**STATED PROBLEM**
Write the entries below out again exactly; any picture in them stays out.
++++ DATA FOR PROCESSING ++++
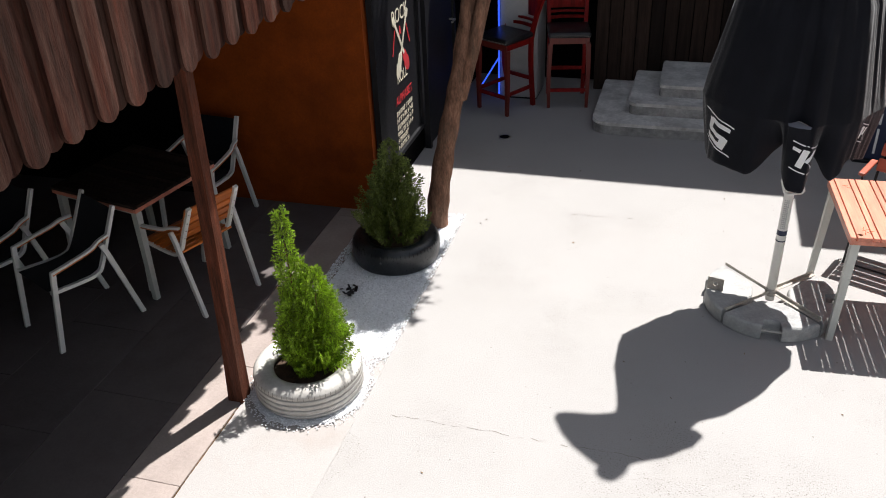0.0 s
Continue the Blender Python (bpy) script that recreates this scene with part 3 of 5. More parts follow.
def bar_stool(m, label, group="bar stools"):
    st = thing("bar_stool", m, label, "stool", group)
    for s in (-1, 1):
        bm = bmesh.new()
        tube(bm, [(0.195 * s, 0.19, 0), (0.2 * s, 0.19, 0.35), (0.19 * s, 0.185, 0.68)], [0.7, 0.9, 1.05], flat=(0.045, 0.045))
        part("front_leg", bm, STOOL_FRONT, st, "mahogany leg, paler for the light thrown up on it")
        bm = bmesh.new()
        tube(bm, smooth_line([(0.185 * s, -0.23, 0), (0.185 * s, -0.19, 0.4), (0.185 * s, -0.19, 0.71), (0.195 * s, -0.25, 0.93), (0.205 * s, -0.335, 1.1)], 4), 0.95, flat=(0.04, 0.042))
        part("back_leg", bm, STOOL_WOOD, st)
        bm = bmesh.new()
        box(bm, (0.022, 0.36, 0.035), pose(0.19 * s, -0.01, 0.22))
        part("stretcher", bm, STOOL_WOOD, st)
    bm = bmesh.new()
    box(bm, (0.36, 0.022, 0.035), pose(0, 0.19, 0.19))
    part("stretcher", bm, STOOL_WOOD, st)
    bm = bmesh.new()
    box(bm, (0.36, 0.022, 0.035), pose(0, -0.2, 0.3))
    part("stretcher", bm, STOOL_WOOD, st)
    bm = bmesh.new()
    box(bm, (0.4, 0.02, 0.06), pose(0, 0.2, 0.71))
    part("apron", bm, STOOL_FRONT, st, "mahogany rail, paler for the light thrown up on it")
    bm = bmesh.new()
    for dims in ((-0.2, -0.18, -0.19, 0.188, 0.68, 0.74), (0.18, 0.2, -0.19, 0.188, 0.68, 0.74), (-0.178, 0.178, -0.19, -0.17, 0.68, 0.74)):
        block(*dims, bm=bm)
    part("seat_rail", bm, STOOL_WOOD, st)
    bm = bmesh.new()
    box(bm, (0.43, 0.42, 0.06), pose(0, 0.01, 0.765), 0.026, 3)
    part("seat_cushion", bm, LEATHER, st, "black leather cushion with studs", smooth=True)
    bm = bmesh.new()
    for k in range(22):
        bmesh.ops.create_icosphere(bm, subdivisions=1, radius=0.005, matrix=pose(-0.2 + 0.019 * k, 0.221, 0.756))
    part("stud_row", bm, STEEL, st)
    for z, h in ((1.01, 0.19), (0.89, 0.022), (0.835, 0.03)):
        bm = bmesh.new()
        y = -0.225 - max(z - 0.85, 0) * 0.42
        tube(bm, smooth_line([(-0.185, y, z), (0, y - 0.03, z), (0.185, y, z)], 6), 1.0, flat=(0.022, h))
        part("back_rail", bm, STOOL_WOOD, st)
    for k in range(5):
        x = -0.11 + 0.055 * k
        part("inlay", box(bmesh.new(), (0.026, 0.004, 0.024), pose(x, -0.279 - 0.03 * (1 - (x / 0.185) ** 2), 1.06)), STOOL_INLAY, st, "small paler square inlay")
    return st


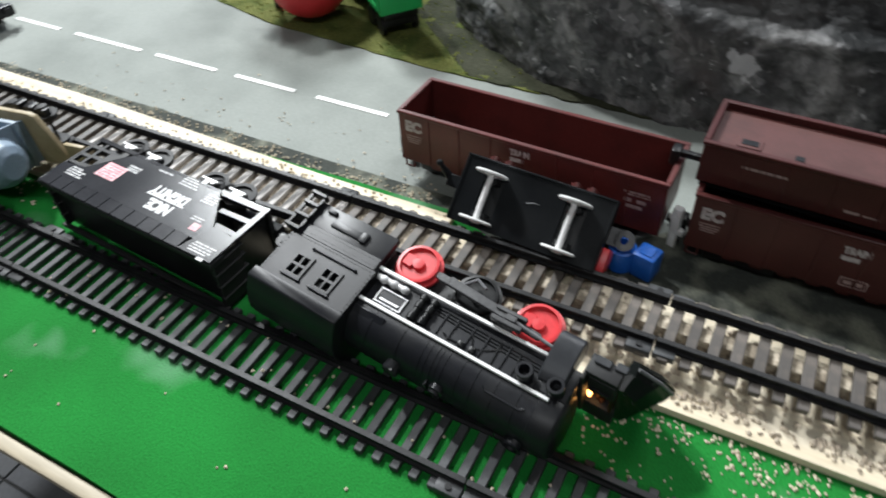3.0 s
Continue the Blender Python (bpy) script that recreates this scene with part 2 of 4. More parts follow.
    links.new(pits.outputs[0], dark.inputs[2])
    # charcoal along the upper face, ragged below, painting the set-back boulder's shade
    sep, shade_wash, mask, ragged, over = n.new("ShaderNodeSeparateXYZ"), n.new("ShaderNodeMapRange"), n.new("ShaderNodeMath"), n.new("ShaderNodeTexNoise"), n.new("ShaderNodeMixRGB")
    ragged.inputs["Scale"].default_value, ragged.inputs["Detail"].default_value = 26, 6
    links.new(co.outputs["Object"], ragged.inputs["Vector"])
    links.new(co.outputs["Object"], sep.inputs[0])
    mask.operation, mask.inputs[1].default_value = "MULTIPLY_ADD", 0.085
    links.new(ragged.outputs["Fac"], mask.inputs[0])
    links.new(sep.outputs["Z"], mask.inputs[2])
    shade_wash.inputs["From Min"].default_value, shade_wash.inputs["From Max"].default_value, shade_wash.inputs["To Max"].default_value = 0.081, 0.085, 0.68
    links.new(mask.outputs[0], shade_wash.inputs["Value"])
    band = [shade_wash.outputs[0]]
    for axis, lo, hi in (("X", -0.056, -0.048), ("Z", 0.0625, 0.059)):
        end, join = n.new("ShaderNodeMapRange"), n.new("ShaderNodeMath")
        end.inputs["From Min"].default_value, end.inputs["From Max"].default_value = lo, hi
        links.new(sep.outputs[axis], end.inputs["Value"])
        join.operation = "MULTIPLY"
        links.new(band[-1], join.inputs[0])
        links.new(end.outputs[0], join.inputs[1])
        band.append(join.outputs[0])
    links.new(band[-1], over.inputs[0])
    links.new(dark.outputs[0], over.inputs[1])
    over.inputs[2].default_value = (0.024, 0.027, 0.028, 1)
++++
**CORRECT ANSWER**
0.0 s
Continue the Blender Python (bpy) script that recreates this scene with part 3 of 5. More parts follow.
def bar_stool(m, label, group="bar stools"):
    st = thing("bar_stool", m, label, "stool", group)
    for s in (-1, 1):
        bm = bmesh.new()
        tube(bm, [(0.195 * s, 0.19, 0), (0.2 * s, 0.19, 0.35), (0.19 * s, 0.185, 0.68)], [0.7, 0.9, 1.05], flat=(0.045, 0.045))
        part("front_leg", bm, STOOL_FRONT, st, "mahogany leg, paler for the light thrown up on it")
        bm = bmesh.new()
        tube(bm, smooth_line([(0.185 * s, -0.23, 0), (0.185 * s, -0.19, 0.4), (0.185 * s, -0.19, 0.71), (0.195 * s, -0.25, 0.93), (0.205 * s, -0.335, 1.1)], 4), 0.95, flat=(0.04, 0.042))
        part("back_leg", bm, STOOL_WOOD, st)
        bm = bmesh.new()
        box(bm, (0.022, 0.36, 0.035), pose(0.19 * s, -0.01, 0.22))
        part("stretcher", bm, STOOL_WOOD, st)
    bm = bmesh.new()
    box(bm, (0.36, 0.022, 0.035), pose(0, 0.19, 0.19))
    part("stretcher", bm, STOOL_WOOD, st)
    bm = bmesh.new()
    box(bm, (0.36, 0.022, 0.035), pose(0, -0.2, 0.3))
    part("stretcher", bm, STOOL_WOOD, st)
    bm = bmesh.new()
    box(bm, (0.4, 0.02, 0.06), pose(0, 0.2, 0.71))
    part("apron", bm, STOOL_FRONT, st, "mahogany rail, paler for the light thrown up on it")
    bm = bmesh.new()
    for dims in ((-0.2, -0.18, -0.19, 0.188, 0.68, 0.74), (0.18, 0.2, -0.19, 0.188, 0.68, 0.74), (-0.178, 0.178, -0.19, -0.17, 0.68, 0.74)):
        block(*dims, bm=bm)
    part("seat_rail", bm, STOOL_WOOD, st)
    bm = bmesh.new()
    box(bm, (0.43, 0.42, 0.06), pose(0, 0.01, 0.765), 0.026, 3)
    part("seat_cushion", bm, LEATHER, st, "black leather cushion with studs", smooth=True)
    bm = bmesh.new()
    for k in range(22):
        bmesh.ops.create_icosphere(bm, subdivisions=1, radius=0.005, matrix=pose(-0.2 + 0.019 * k, 0.221, 0.756))
    part("stud_row", bm, STEEL, st)
    for z, h in ((1.01, 0.19), (0.89, 0.022), (0.835, 0.03)):
        bm = bmesh.new()
        y = -0.225 - max(z - 0.85, 0) * 0.42
        tube(bm, smooth_line([(-0.185, y, z), (0, y - 0.03, z), (0.185, y, z)], 6), 1.0, flat=(0.022, h))
        part("back_rail", bm, STOOL_WOOD, st)
    for k in range(5):
        x = -0.11 + 0.055 * k
        part("inlay", box(bmesh.new(), (0.026, 0.004, 0.024), pose(x, -0.279 - 0.03 * (1 - (x / 0.185) ** 2), 1.06)), STOOL_INLAY, st, "small paler square inlay")
    return st


3.0 s
Continue the Blender Python (bpy) script that recreates this scene with part 2 of 4. More parts follow.
    links.new(pits.outputs[0], dark.inputs[2])
    # charcoal along the upper face, ragged below, painting the set-back boulder's shade
    sep, shade_wash, mask, ragged, over = n.new("ShaderNodeSeparateXYZ"), n.new("ShaderNodeMapRange"), n.new("ShaderNodeMath"), n.new("ShaderNodeTexNoise"), n.new("ShaderNodeMixRGB")
    ragged.inputs["Scale"].default_value, ragged.inputs["Detail"].default_value = 26, 6
    links.new(co.outputs["Object"], ragged.inputs["Vector"])
    links.new(co.outputs["Object"], sep.inputs[0])
    mask.operation, mask.inputs[1].default_value = "MULTIPLY_ADD", 0.085
    links.new(ragged.outputs["Fac"], mask.inputs[0])
    links.new(sep.outputs["Z"], mask.inputs[2])
    shade_wash.inputs["From Min"].default_value, shade_wash.inputs["From Max"].default_value, shade_wash.inputs["To Max"].default_value = 0.081, 0.085, 0.68
    links.new(mask.outputs[0], shade_wash.inputs["Value"])
    band = [shade_wash.outputs[0]]
    for axis, lo, hi in (("X", -0.056, -0.048), ("Z", 0.0625, 0.059)):
        end, join = n.new("ShaderNodeMapRange"), n.new("ShaderNodeMath")
        end.inputs["From Min"].default_value, end.inputs["From Max"].default_value = lo, hi
        links.new(sep.outputs[axis], end.inputs["Value"])
        join.operation = "MULTIPLY"
        links.new(band[-1], join.inputs[0])
        links.new(end.outputs[0], join.inputs[1])
        band.append(join.outputs[0])
    links.new(band[-1], over.inputs[0])
    links.new(dark.outputs[0], over.inputs[1])
    over.inputs[2].default_value = (0.024, 0.027, 0.028, 1)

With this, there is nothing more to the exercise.